Mumbai lawyer Mehmood M. Abdi, Modi’s solicitor and president of the Sriganganagar District Cricket Association in the state, trashes the allegations against Modi. "All sporting bodies fall under the purview of the Rajasthan Sports Act, so why is there a controversy only in cricket?" he asks. "The Rungtas don’t want the votes of individual members to be abolished because most of them are from their own family." Rungta laughs off this allegation.

On the North Carolina issue, Abdi says the issue was raised in a PIL in the Bombay HC and was dismissed. "In any case, it’s irrelevant now. Even the Indian Constitution provides that a person convicted of a crime can fight (parliamentary) elections six years after the date of the conviction," he says.

Modi’s detractors aren’t to be left behind, they hold up the fact of his being an official with two state cricket bodies as a case of conflict of interest. "He’s president of the RCA and vice-president of the Punjab Cricket Association," a BCCI source says. "Whose interests is he looking after?" Some say Modi is keeping his position with the PCA as cover for his role in the BCCI in case he’s ousted from the RCA.
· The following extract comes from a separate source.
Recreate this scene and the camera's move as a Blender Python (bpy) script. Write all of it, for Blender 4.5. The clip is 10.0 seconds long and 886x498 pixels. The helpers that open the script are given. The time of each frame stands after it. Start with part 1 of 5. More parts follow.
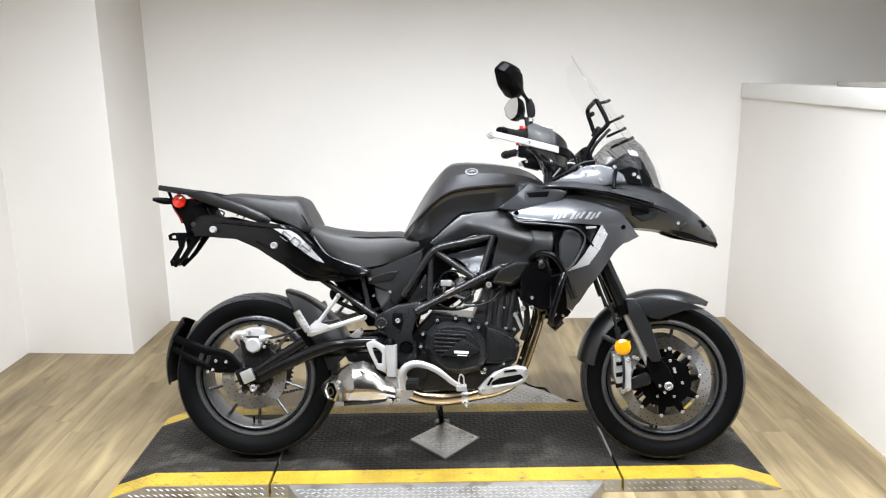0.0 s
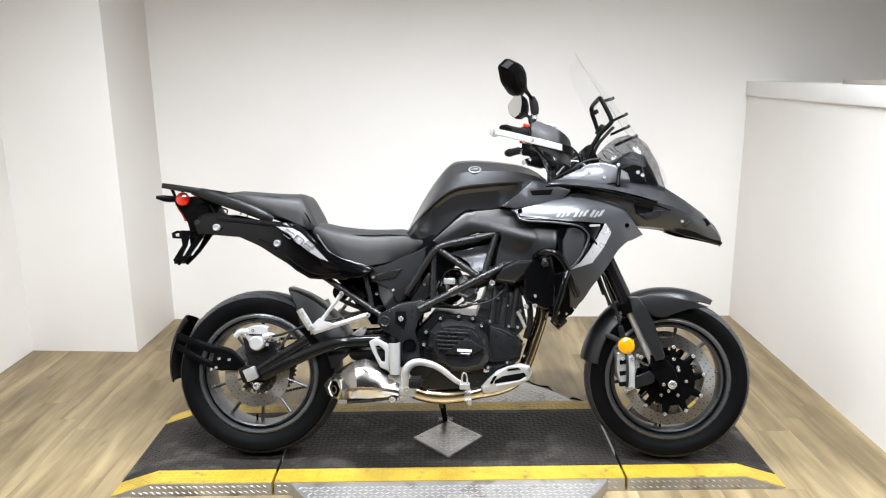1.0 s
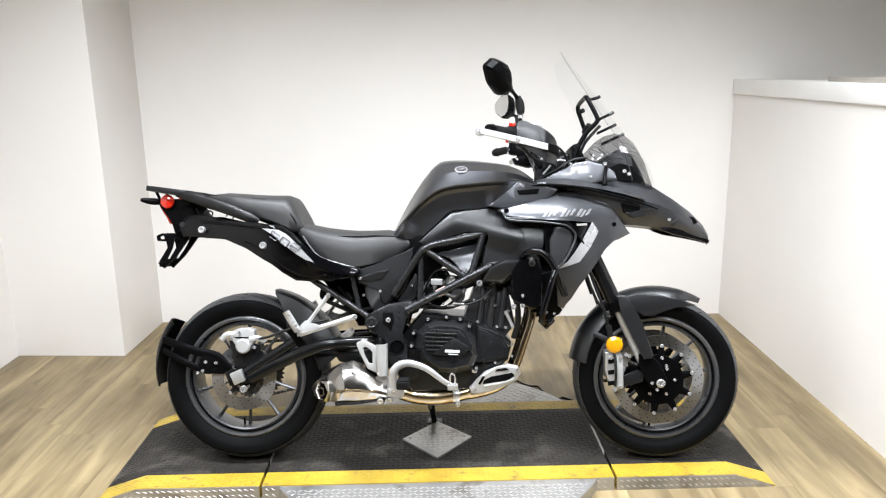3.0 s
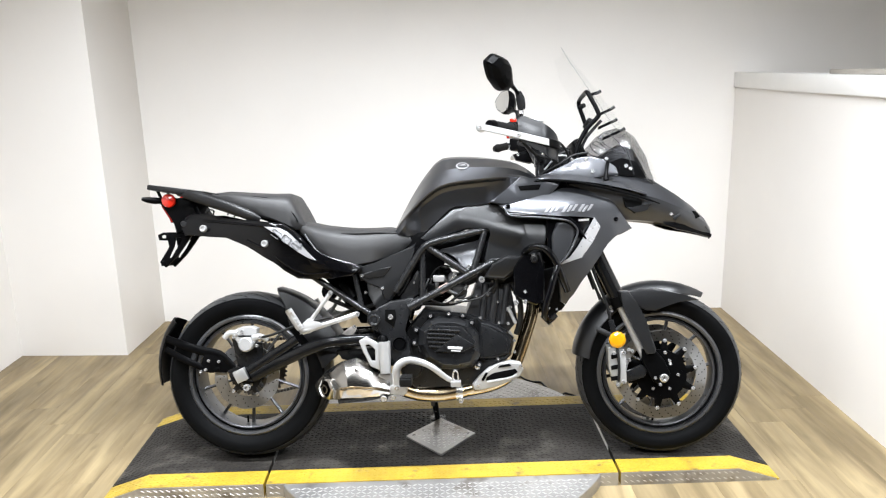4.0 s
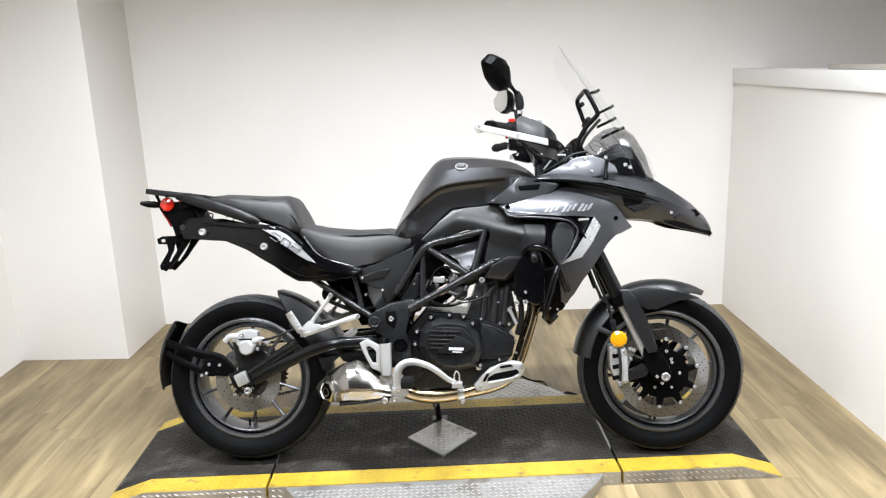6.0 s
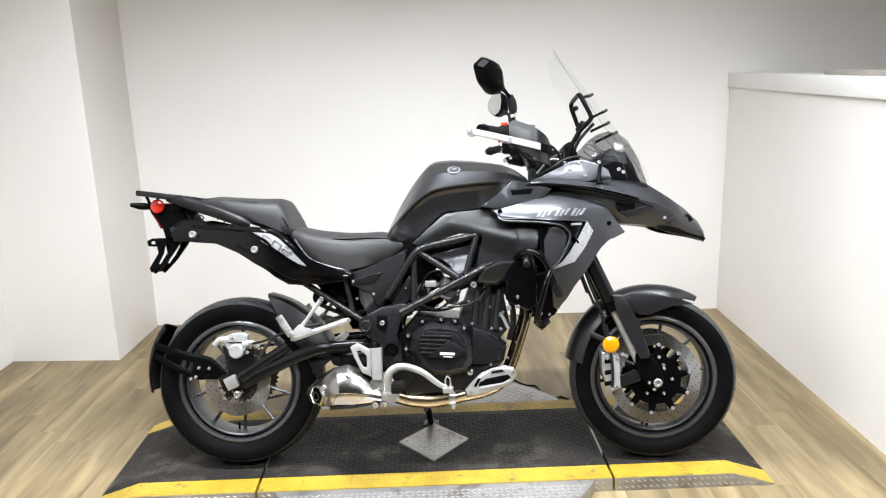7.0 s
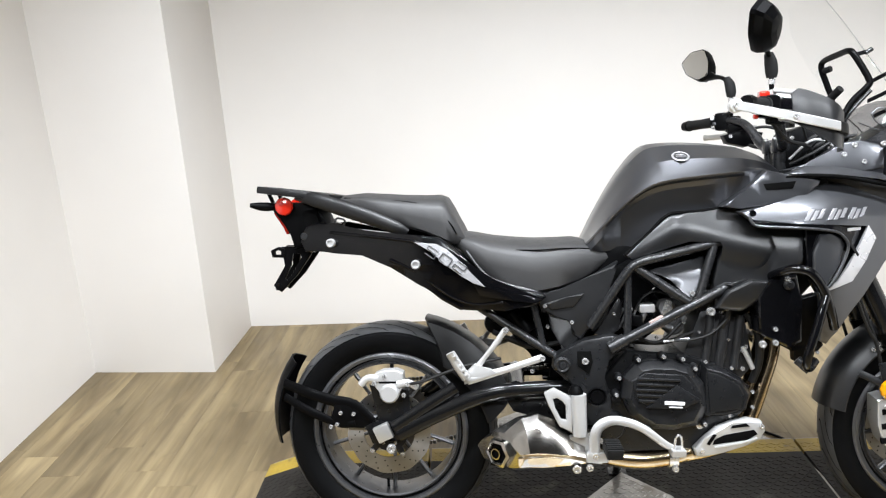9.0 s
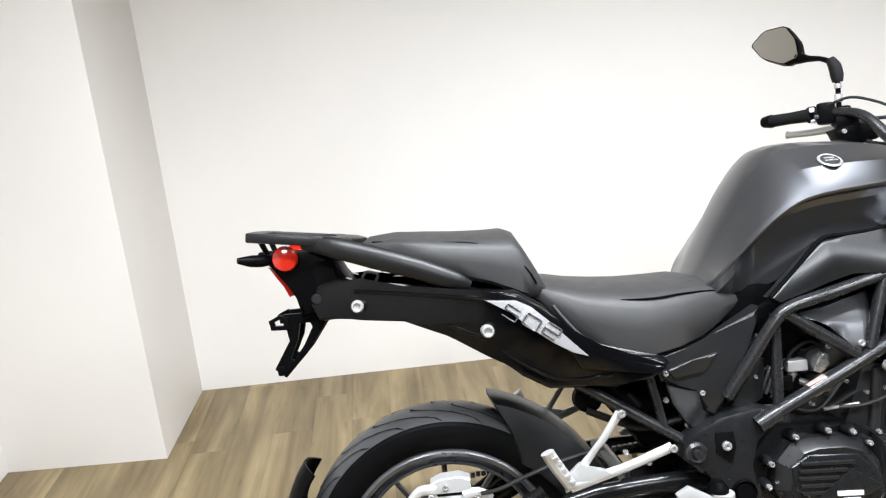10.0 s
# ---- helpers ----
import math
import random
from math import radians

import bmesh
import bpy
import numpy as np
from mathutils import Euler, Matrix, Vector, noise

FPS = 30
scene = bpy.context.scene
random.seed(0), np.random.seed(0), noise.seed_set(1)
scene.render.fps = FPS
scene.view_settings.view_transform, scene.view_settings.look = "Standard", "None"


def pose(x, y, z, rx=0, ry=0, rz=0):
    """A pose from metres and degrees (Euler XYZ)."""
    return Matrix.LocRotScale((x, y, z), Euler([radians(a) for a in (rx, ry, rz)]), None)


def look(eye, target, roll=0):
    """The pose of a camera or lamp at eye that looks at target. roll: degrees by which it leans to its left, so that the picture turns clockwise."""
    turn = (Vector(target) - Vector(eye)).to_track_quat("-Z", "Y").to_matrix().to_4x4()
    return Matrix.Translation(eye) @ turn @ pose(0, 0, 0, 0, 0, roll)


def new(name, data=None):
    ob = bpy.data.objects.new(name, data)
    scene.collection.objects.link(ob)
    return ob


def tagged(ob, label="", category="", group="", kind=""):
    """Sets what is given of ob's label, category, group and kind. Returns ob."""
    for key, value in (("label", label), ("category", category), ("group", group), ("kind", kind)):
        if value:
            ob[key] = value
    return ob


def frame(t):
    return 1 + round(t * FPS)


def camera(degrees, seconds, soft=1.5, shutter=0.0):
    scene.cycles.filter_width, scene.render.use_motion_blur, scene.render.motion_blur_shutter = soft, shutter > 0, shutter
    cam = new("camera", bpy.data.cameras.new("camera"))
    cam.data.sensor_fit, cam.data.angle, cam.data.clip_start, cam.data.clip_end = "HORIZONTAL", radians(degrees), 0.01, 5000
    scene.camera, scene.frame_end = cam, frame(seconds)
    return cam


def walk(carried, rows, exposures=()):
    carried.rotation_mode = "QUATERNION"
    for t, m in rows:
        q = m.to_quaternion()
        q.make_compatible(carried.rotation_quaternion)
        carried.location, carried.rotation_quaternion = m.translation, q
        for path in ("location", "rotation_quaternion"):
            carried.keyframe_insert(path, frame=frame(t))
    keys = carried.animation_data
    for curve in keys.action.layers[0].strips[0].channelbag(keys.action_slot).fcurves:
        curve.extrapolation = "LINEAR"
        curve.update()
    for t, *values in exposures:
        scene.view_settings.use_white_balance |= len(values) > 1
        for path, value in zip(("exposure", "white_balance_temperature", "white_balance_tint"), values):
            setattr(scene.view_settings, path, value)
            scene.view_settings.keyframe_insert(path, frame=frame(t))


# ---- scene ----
cam = camera(61.24, 10.0, soft=1.2)
PATH = [
    (0.0, (-0.1005, -2.6595, 1.4900), (0.01208, 0.97272, -0.23169), -0.49),
    (0.5, (-0.0937, -2.6587, 1.4948), (0.01024, 0.97155, -0.23662), 0.07),
    (1.0, (-0.0969, -2.6557, 1.4878), (0.00643, 0.97229, -0.23370), -0.52),
    (1.5, (-0.0923, -2.6508, 1.4876), (0.00452, 0.97148, -0.23708), -0.30),
    (2.0, (-0.0819, -2.6422, 1.4832), (0.01584, 0.97165, -0.23588), -0.87),
    (2.5, (-0.0768, -2.6453, 1.4846), (0.01713, 0.97235, -0.23289), -0.73),
    (4.0, (-0.0790, -2.6414, 1.4842), (0.01472, 0.97124, -0.23765), -1.44),
    (4.5, (-0.0777, -2.6336, 1.4847), (0.01409, 0.96844, -0.24884), -1.52),
    (5.0, (-0.0778, -2.6352, 1.4896), (0.01378, 0.96848, -0.24871), -1.75),
    (6.5, (-0.0764, -2.6271, 1.4985), (0.01461, 0.97105, -0.23844), -2.12),
    (7.0, (-0.0581, -2.6132, 1.5025), (0.01831, 0.97050, -0.24042), -1.68),
    (7.5, (-0.0104, -2.5683, 1.4872), (-0.09195, 0.96278, -0.25417), 0.69),
    (7.8, (-0.0712, -2.5188, 1.4804), (-0.11928, 0.94832, -0.29404), -2.23),
    (8.0, (-0.1333, -2.4781, 1.4927), (-0.08100, 0.96346, -0.25531), -5.29),
    (8.5, (-0.3055, -2.2955, 1.4696), (-0.01808, 0.95133, -0.30764), -7.20),
    (9.0, (-0.5163, -1.9423, 1.4970), (-0.04205, 0.95724, -0.28621), -2.96),
    (9.5, (-0.7494, -1.6344, 1.5063), (0.09932, 0.94943, -0.29787), -3.50),
    (10.0, (-0.8492, -1.3461, 1.4428), (0.07246, 0.95706, -0.28070), -4.81),
]
EXPOSURES = [(0.0, -0.02), (2.5, 0.0), (4.0, 0.10), (5.0, 0.08), (6.5, -0.03), (8.0, -0.02), (9.0, 0.01), (10.0, 0.02)]
walk(cam, [(t, look(eye, (eye[0] + ahead[0], eye[1] + ahead[1], eye[2] + ahead[2]), roll)) for t, eye, ahead, roll in PATH],
     exposures=EXPOSURES)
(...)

The issue of the constitution bylaws is more murky. The Rungtas and Subhash Joshi say in January ’05, in the run-up to elections, the RCA ad-hoc committee sent a new constitution to the registrar of companies for approval; in less than a week, another constitution was presented to the registrar, creating a piquant situation. The second constitution vested absolute powers in the president. Abdi insists there was no second constitution but Justice Arjun Deo Singh, appointed by the SC to oversee the elections then, recorded that "two different sets of bylaws were received by the Registrar of Cooperative Societies". He also observed that the second set was "tentatively accepted for consideration", pending a final decision.

Joshi says the second set of bylaws grants more powers to the president than any democratic norm can allow. "So, we (he and the working committee) intimated the registrar of societies that the first set of constitution bylaws should be approved as the RCA rules," Joshi told Outlook. "On January 28, 2009, the registrar ratified the change."

A day later, Joshi was dismissed by Modi from the RCA on the charge of working for the Rungta group. "He doesn’t have the power to do that. And how can he create an arbitration panel himself?" Joshi asks. "The rules say that one member each would be nominated by the president, the secretary and the executive committee." All the three members of the arbitration panel now have been appointed by Modi.

It’s clear the two are operating by the rules they themselves deem correct. Both parties swear they want peace, that they want to abide by the RCA’s laws which advise "conciliation", but were provoked into taking extreme action by the other. No surprise, both insist the action of the other was unconstitutional. Ask Joshi why he’s suddenly started finding fault in Modi and he says, "In the past, I’ve raised several issues...differed with him. It’s all in the records. It’s nothing personal, it’s a fight of principles."

Even as Modi got busy in Goa for the IPL player auctions, meetings went on in Jaipur. Insiders say most district representatives are, alas, susceptible to greed and that many of them will soon be seen with Modi in Goa. They feel Modi will prevail unless the Gehlot government "intervenes". Even then, some feel the IPL czar is unlikely to bite the dust. From the spot he’s in now, if he manages to pull it off it would be a truly remarkable feat, another impossibility made possible by the endlessly resourceful Modi.